The sink is a very simple piece of code. It acts as a PULL server, and runs till it receives all the expected messages, than it prints some statistics before terminating:
void* context = zmq_init(1); void* socket = zmq_socket(context, ZMQ_PULL); // 1 zmq_bind(socket, "tcp://*:5558"); if(zmq_recv(socket, NULL, 0, 0) == 0) // 2 std::cout << "Ventilator has started to generate jobs" << std::endl; else std::cout << '!'; boost::posix_time::ptime start = boost::posix_time::microsec_clock::local_time(); // 3 for(int i = 0; i < 100; ++i) // 4 { if(zmq_recv(socket, NULL, 0, 0) != 0) // 5 std::cout << '!'; else std::cout << (i%10 == 9 ? ':' : '.'); } boost::posix_time::ptime end = boost::posix_time::microsec_clock::local_time(); // 6 std::cout << std::endl << "Delta is: " << end - start << std::endl; zmq_close(socket); zmq_term(context);1. The socket is used as puller in a PULL-PUSH ZeroMQ messaging pattern, and the call to zmq_bind() specifies that it has the server role (on a tcp protocol).
2. This could look a bit wierd at first sight but it is exactely what we need here. We are asking to get a message, passing no buffer where store, but specifying that we are expecting a zero sized message, so it actually doesn't need any place to be stored. If the message, as received was bigger than expected, or if we get an error receiving it, an exclamation mark is showed to the user (quite a poor error handling, but it would suffice here), otherwise we signal that the first dummy message has been received.

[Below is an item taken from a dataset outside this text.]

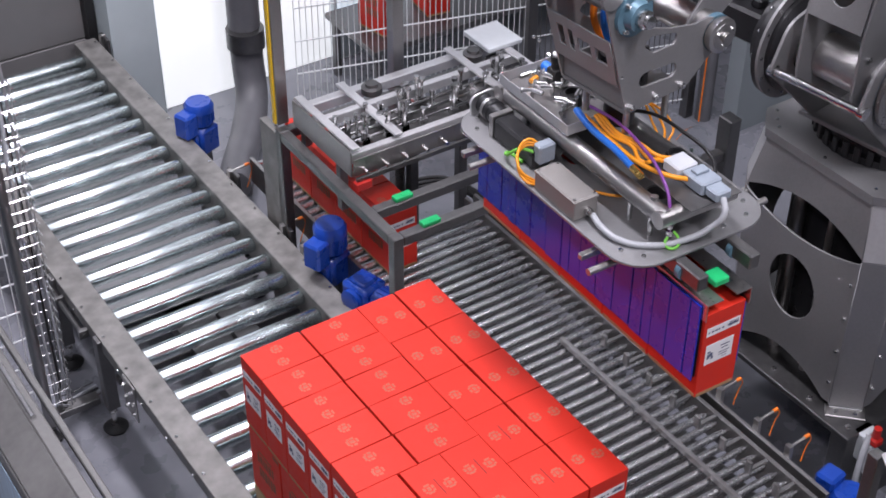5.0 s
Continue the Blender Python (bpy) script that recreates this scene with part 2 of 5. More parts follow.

3. The job of the sink is just collecting the time taken from the workers to run. So we store the current time now.
4. This is not very nice. We have this "one hundred" written in stone matching the number of tasks generated by splitting from the ventilator. It would be better to establish a connection ventilator-sink so that they could synchronize.
5. Again, messages coming from the workers don't carry any information more than the fact they are issued, so we can avoid any buffer where to store it.
6. At the end of the loop, we calculate and report duration of batch.
This application is meant to be run on a modern machine, with at least a couple of cores available. On a mono-processor, mono-core machine, we'll see how all our job of splitting and parallelize the execution will be just a waste. Otherwise you could have some fun checking the execution time when the number of workers varies.